*WORK REQUIRED*: Type out the complete listing below word for word, without its pictures.

*INFORMATION PROVIDED*:
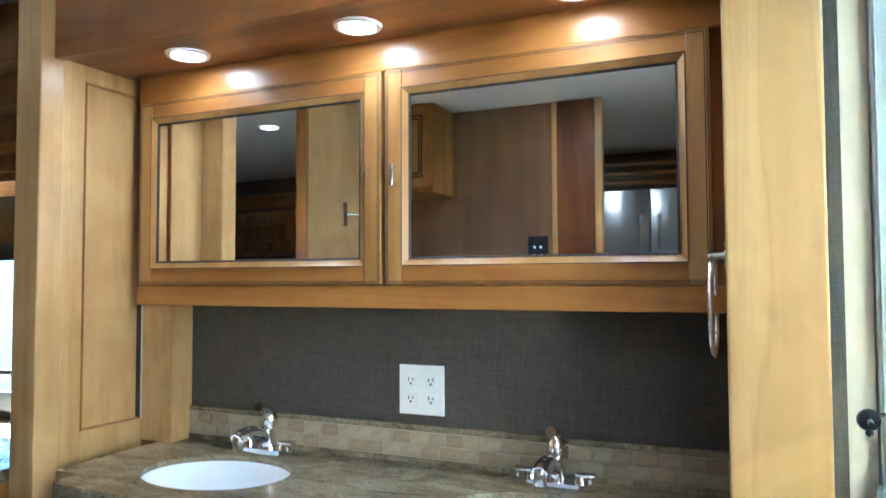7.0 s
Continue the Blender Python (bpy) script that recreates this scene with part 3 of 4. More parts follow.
# ---- side panel, post and filler at the bedroom end of the vanity
sp = thing("room_divider", (-2.68, 2.1, 0), "blond maple end panel between vanity and bedroom dresser", "panel")
part("post", boxes((-2.672, -2.588, 1.872, 1.935, STEP, CEIL), bevel=0.004), BLOND, sp)
part("stile", boxes((-2.70, -2.672, 1.93, 2.062, STEP, CEIL), bevel=0.002), BLOND, sp)
part("stile", boxes((-2.70, -2.672, 2.262, BACK, STEP, CEIL), bevel=0.002), BLOND, sp)
part("rail", boxes((-2.70, -2.672, 2.062, 2.262, STEP, 0.95), bevel=0.002), BLOND, sp)
part("rail", boxes((-2.70, -2.672, 2.062, 2.262, 1.858, CEIL), bevel=0.002), BLOND, sp)
part("panel", boxes((-2.70, -2.682, 2.062, 2.262, 0.95, 1.858)), BLOND, sp)
part("bead", boxes((-2.682, -2.668, 2.062, 2.067, 0.95, 1.858), (-2.682, -2.668, 2.067, 2.25, 1.853, 1.858), (-2.682, -2.668, 2.067, 2.25, 0.95, 0.955), bevel=0.0015), HONEY, sp)
part("bead", boxes((-2.682, -2.668, 2.250, 2.2535, 0.95, 1.858), (-2.682, -2.669, 2.2585, 2.262, 0.95, 1.858)), EDGE_GLAZE, sp, "dark glazed bead line")
part("bead", boxes((-2.682, -2.666, 2.2537, 2.2583, 0.95, 1.858), bevel=0.0012), CREAM, sp, "pale worn bead")
part("filler", boxes((-2.672, -2.556, 2.258, BACK, CT, SOFFIT)), BLOND, sp)

# ---- end panel by the shower
ep = thing("end_post", (-1.04, 2.1, STEP), "blond maple end post beside the shower", "panel")
part("front", boxes((-1.112, -0.967, 1.966, 1.99, STEP, CEIL), bevel=0.004), BLOND, ep)
part("cheek", boxes((-1.112, -1.085, 1.99, BACK, STEP, CEIL)), HONEY, ep)
part("base_block", boxes((-1.033, -0.965, 1.945, 2.0, 0, STEP)), CHERRY, ep)
single("wall_shower_side", boxes((-1.085, -0.945, 1.994, BACK, 0, CEIL)), GREY_WALL, "grey linen-papered wall strip beside the shower", "wall", "structure")

# ---- mirror cabinet
mc = thing("mirror_cabinet", (-1.87, 2.27, 1.27), "honey maple wall cabinet with two framed mirror doors", "cabinet")
MF = 2.203
part("body", boxes((-2.636, -1.125, MF + 0.022, BACK, 1.272, SOFFIT)), HONEY, mc)
part("bottom_rail", boxes((-2.636, -1.125, MF + 0.002, MF + 0.022, 1.270, 1.322), bevel=0.002), HONEY_X, mc)
part("top_rail", boxes((-2.636, -1.125, MF + 0.002, MF + 0.022, 1.825, SOFFIT), bevel=0.002), HONEY_X, mc)
for x0, x1, px in ((-2.628, -1.868, -1.899), (-1.858, -1.146, -1.828)):
    dr = part("door", boxes((x0 + 0.05, x1 - 0.05, MF + 0.018, MF + 0.02, 1.36, 1.79)), HONEY, mc)
    g = panel_door(dr, x0, x1, 1.324, 1.824, MF - 0.002, GOLD, HONEY_X, 0.045, 0.018, panel=False, tones=(EDGE_GLAZE, EDGE_GLAZE))
    bm = bmesh.new()
    vs = [bm.verts.new((x, MF + 0.0095, z)) for x, z in ((g[0] - 0.001, g[2] - 0.001), (g[1] + 0.001, g[2] - 0.001), (g[1] + 0.001, g[3] + 0.001), (g[0] - 0.001, g[3] + 0.001))]
    bm.faces.new(vs)
    part("mirror", bm, MIRROR, dr, "silvered mirror glass")
    bar_pull(dr, px, MF - 0.002, 1.575, 0.05, "z")

# ---- soffit over the vanity
so = thing("soffit", (-1.85, 2.1, SOFFIT), "stained maple soffit over the vanity with three downlights", "soffit", kind="structure")
part("board", boxes((-2.672, -1.113, 1.93, BACK, SOFFIT, SOFFIT + 0.03)), SOFFIT_WOOD, so, "reddish stained soffit board")
# Shadow line under the fascia, put in as a black strip.
part("shadow_strip", boxes((-2.588, -1.113, 1.9302, 1.937, SOFFIT - 0.006, SOFFIT - 0.0004)), BLACK, so, "black strip drawn as the shadow line behind the fascia")
part("fascia", boxes((-2.588, -0.967, 1.905, 1.93, SOFFIT - 0.035, CEIL), bevel=0.003), SOFFIT_WOOD, so)


def downlight(x, y, z, group):
    d = thing("downlight", (x, y, z), "round white recessed downlight, lit", "ceiling light", group)
    bm = bmesh.new()
    for r0, z0, r1, z1 in ((0.055, 0, 0.052, -0.006), (0.052, -0.006, 0.042, -0.007), (0.042, -0.007, 0.038, -0.002)):
        a = [bm.verts.new((x + r0 * math.cos(k * math.tau / 32), y + r0 * math.sin(k * math.tau / 32), z + z0)) for k in range(32)]
        b = [bm.verts.new((x + r1 * math.cos(k * math.tau / 32), y + r1 * math.sin(k * math.tau / 32), z + z1)) for k in range(32)]
        for k in range(32):
            bm.faces.new((a[k], a[(k + 1) % 32], b[(k + 1) % 32], b[k]))
    part("trim_ring", bm, PLASTIC, d, "", True)
    part("lens", rod((x, y, z - 0.004), (x, y, z - 0.001), 0.039, 32), BULB, d, "glowing round lens")


for x, y in VANITY_LAMPS:
    downlight(x, y, SOFFIT, "vanity downlights")
for x, y in CEILING_LAMPS:
    downlight(x, y, CEIL, "ceiling downlights")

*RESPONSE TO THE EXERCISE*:
7.0 s
Continue the Blender Python (bpy) script that recreates this scene with part 3 of 4. More parts follow.
# ---- side panel, post and filler at the bedroom end of the vanity
sp = thing("room_divider", (-2.68, 2.1, 0), "blond maple end panel between vanity and bedroom dresser", "panel")
part("post", boxes((-2.672, -2.588, 1.872, 1.935, STEP, CEIL), bevel=0.004), BLOND, sp)
part("stile", boxes((-2.70, -2.672, 1.93, 2.062, STEP, CEIL), bevel=0.002), BLOND, sp)
part("stile", boxes((-2.70, -2.672, 2.262, BACK, STEP, CEIL), bevel=0.002), BLOND, sp)
part("rail", boxes((-2.70, -2.672, 2.062, 2.262, STEP, 0.95), bevel=0.002), BLOND, sp)
part("rail", boxes((-2.70, -2.672, 2.062, 2.262, 1.858, CEIL), bevel=0.002), BLOND, sp)
part("panel", boxes((-2.70, -2.682, 2.062, 2.262, 0.95, 1.858)), BLOND, sp)
part("bead", boxes((-2.682, -2.668, 2.062, 2.067, 0.95, 1.858), (-2.682, -2.668, 2.067, 2.25, 1.853, 1.858), (-2.682, -2.668, 2.067, 2.25, 0.95, 0.955), bevel=0.0015), HONEY, sp)
part("bead", boxes((-2.682, -2.668, 2.250, 2.2535, 0.95, 1.858), (-2.682, -2.669, 2.2585, 2.262, 0.95, 1.858)), EDGE_GLAZE, sp, "dark glazed bead line")
part("bead", boxes((-2.682, -2.666, 2.2537, 2.2583, 0.95, 1.858), bevel=0.0012), CREAM, sp, "pale worn bead")
part("filler", boxes((-2.672, -2.556, 2.258, BACK, CT, SOFFIT)), BLOND, sp)

# ---- end panel by the shower
ep = thing("end_post", (-1.04, 2.1, STEP), "blond maple end post beside the shower", "panel")
part("front", boxes((-1.112, -0.967, 1.966, 1.99, STEP, CEIL), bevel=0.004), BLOND, ep)
part("cheek", boxes((-1.112, -1.085, 1.99, BACK, STEP, CEIL)), HONEY, ep)
part("base_block", boxes((-1.033, -0.965, 1.945, 2.0, 0, STEP)), CHERRY, ep)
single("wall_shower_side", boxes((-1.085, -0.945, 1.994, BACK, 0, CEIL)), GREY_WALL, "grey linen-papered wall strip beside the shower", "wall", "structure")

# ---- mirror cabinet
mc = thing("mirror_cabinet", (-1.87, 2.27, 1.27), "honey maple wall cabinet with two framed mirror doors", "cabinet")
MF = 2.203
part("body", boxes((-2.636, -1.125, MF + 0.022, BACK, 1.272, SOFFIT)), HONEY, mc)
part("bottom_rail", boxes((-2.636, -1.125, MF + 0.002, MF + 0.022, 1.270, 1.322), bevel=0.002), HONEY_X, mc)
part("top_rail", boxes((-2.636, -1.125, MF + 0.002, MF + 0.022, 1.825, SOFFIT), bevel=0.002), HONEY_X, mc)
for x0, x1, px in ((-2.628, -1.868, -1.899), (-1.858, -1.146, -1.828)):
    dr = part("door", boxes((x0 + 0.05, x1 - 0.05, MF + 0.018, MF + 0.02, 1.36, 1.79)), HONEY, mc)
    g = panel_door(dr, x0, x1, 1.324, 1.824, MF - 0.002, GOLD, HONEY_X, 0.045, 0.018, panel=False, tones=(EDGE_GLAZE, EDGE_GLAZE))
    bm = bmesh.new()
    vs = [bm.verts.new((x, MF + 0.0095, z)) for x, z in ((g[0] - 0.001, g[2] - 0.001), (g[1] + 0.001, g[2] - 0.001), (g[1] + 0.001, g[3] + 0.001), (g[0] - 0.001, g[3] + 0.001))]
    bm.faces.new(vs)
    part("mirror", bm, MIRROR, dr, "silvered mirror glass")
    bar_pull(dr, px, MF - 0.002, 1.575, 0.05, "z")

# ---- soffit over the vanity
so = thing("soffit", (-1.85, 2.1, SOFFIT), "stained maple soffit over the vanity with three downlights", "soffit", kind="structure")
part("board", boxes((-2.672, -1.113, 1.93, BACK, SOFFIT, SOFFIT + 0.03)), SOFFIT_WOOD, so, "reddish stained soffit board")
# Shadow line under the fascia, put in as a black strip.
part("shadow_strip", boxes((-2.588, -1.113, 1.9302, 1.937, SOFFIT - 0.006, SOFFIT - 0.0004)), BLACK, so, "black strip drawn as the shadow line behind the fascia")
part("fascia", boxes((-2.588, -0.967, 1.905, 1.93, SOFFIT - 0.035, CEIL), bevel=0.003), SOFFIT_WOOD, so)


def downlight(x, y, z, group):
    d = thing("downlight", (x, y, z), "round white recessed downlight, lit", "ceiling light", group)
    bm = bmesh.new()
    for r0, z0, r1, z1 in ((0.055, 0, 0.052, -0.006), (0.052, -0.006, 0.042, -0.007), (0.042, -0.007, 0.038, -0.002)):
        a = [bm.verts.new((x + r0 * math.cos(k * math.tau / 32), y + r0 * math.sin(k * math.tau / 32), z + z0)) for k in range(32)]
        b = [bm.verts.new((x + r1 * math.cos(k * math.tau / 32), y + r1 * math.sin(k * math.tau / 32), z + z1)) for k in range(32)]
        for k in range(32):
            bm.faces.new((a[k], a[(k + 1) % 32], b[(k + 1) % 32], b[k]))
    part("trim_ring", bm, PLASTIC, d, "", True)
    part("lens", rod((x, y, z - 0.004), (x, y, z - 0.001), 0.039, 32), BULB, d, "glowing round lens")


for x, y in VANITY_LAMPS:
    downlight(x, y, SOFFIT, "vanity downlights")
for x, y in CEILING_LAMPS:
    downlight(x, y, CEIL, "ceiling downlights")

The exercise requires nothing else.